Benford's Law does not apply universally. Datasets generated from uniform distributions, assigned numbers (like Social Security Numbers), or data confined to a narrow range will naturally deviate. Human height in inches, for example, mostly starts with digits 5, 6, or 7 — a legitimate deviation. Always consider whether the data-generating process is expected to produce Benford-distributed values before drawing conclusions from non-conformity.
Benford's Law arises from scale invariance — if a dataset's distribution spans multiple orders of magnitude, lower leading digits naturally dominate because numbers spend longer in ranges starting with smaller digits. Logarithmically distributed data perfectly follows the law.
It works best for data spanning several orders of magnitude without artificial caps or floors: financial statements, populations, scientific measurements, utility bills, stock prices, and address numbers. It does not apply to genuinely uniform data like lottery numbers, phone numbers, or data restricted to a narrow range.
Fabricated financial data often violates Benford's Law because humans tend to choose leading digits more uniformly or favor certain digits.

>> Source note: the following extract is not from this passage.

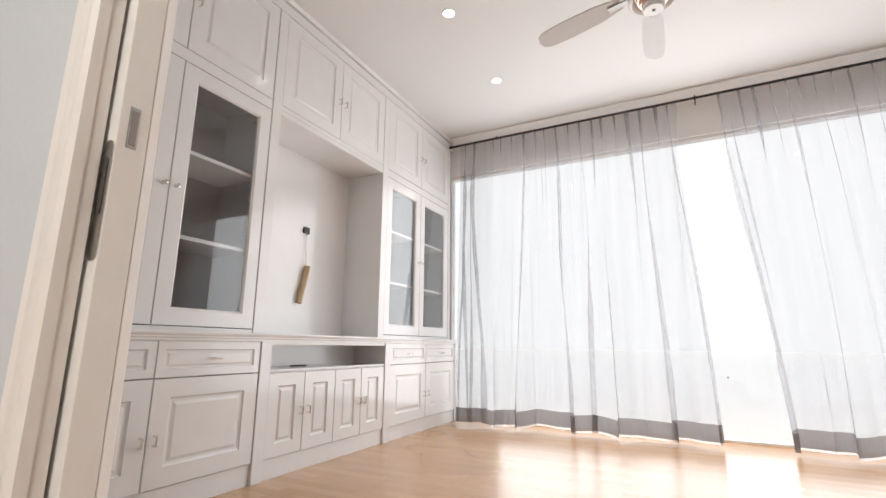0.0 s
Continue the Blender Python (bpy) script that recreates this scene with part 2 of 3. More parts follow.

Auditors screen expense reports, tax returns, and accounting ledgers using chi-squared tests against Benford's distribution to flag anomalies for further investigation.
The chi-squared statistic measures overall deviation from Benford's distribution. If it exceeds 15.51 (for 8 degrees of freedom), the data deviates significantly at the 5% level. The K-S statistic captures the maximum cumulative difference. MAD gives the average per-digit absolute deviation.
No. Non-conformity is a red flag, not proof. Legitimate data may deviate for valid reasons (restricted range, aggregation effects, small sample). Conversely, conforming data isn't guaranteed fraud-free. Benford analysis is a screening tool, not a definitive test.
Generally, at least 100 data points are recommended for reliable chi-squared testing. With fewer than 50 observations, the test has low statistical power and results should be interpreted cautiously.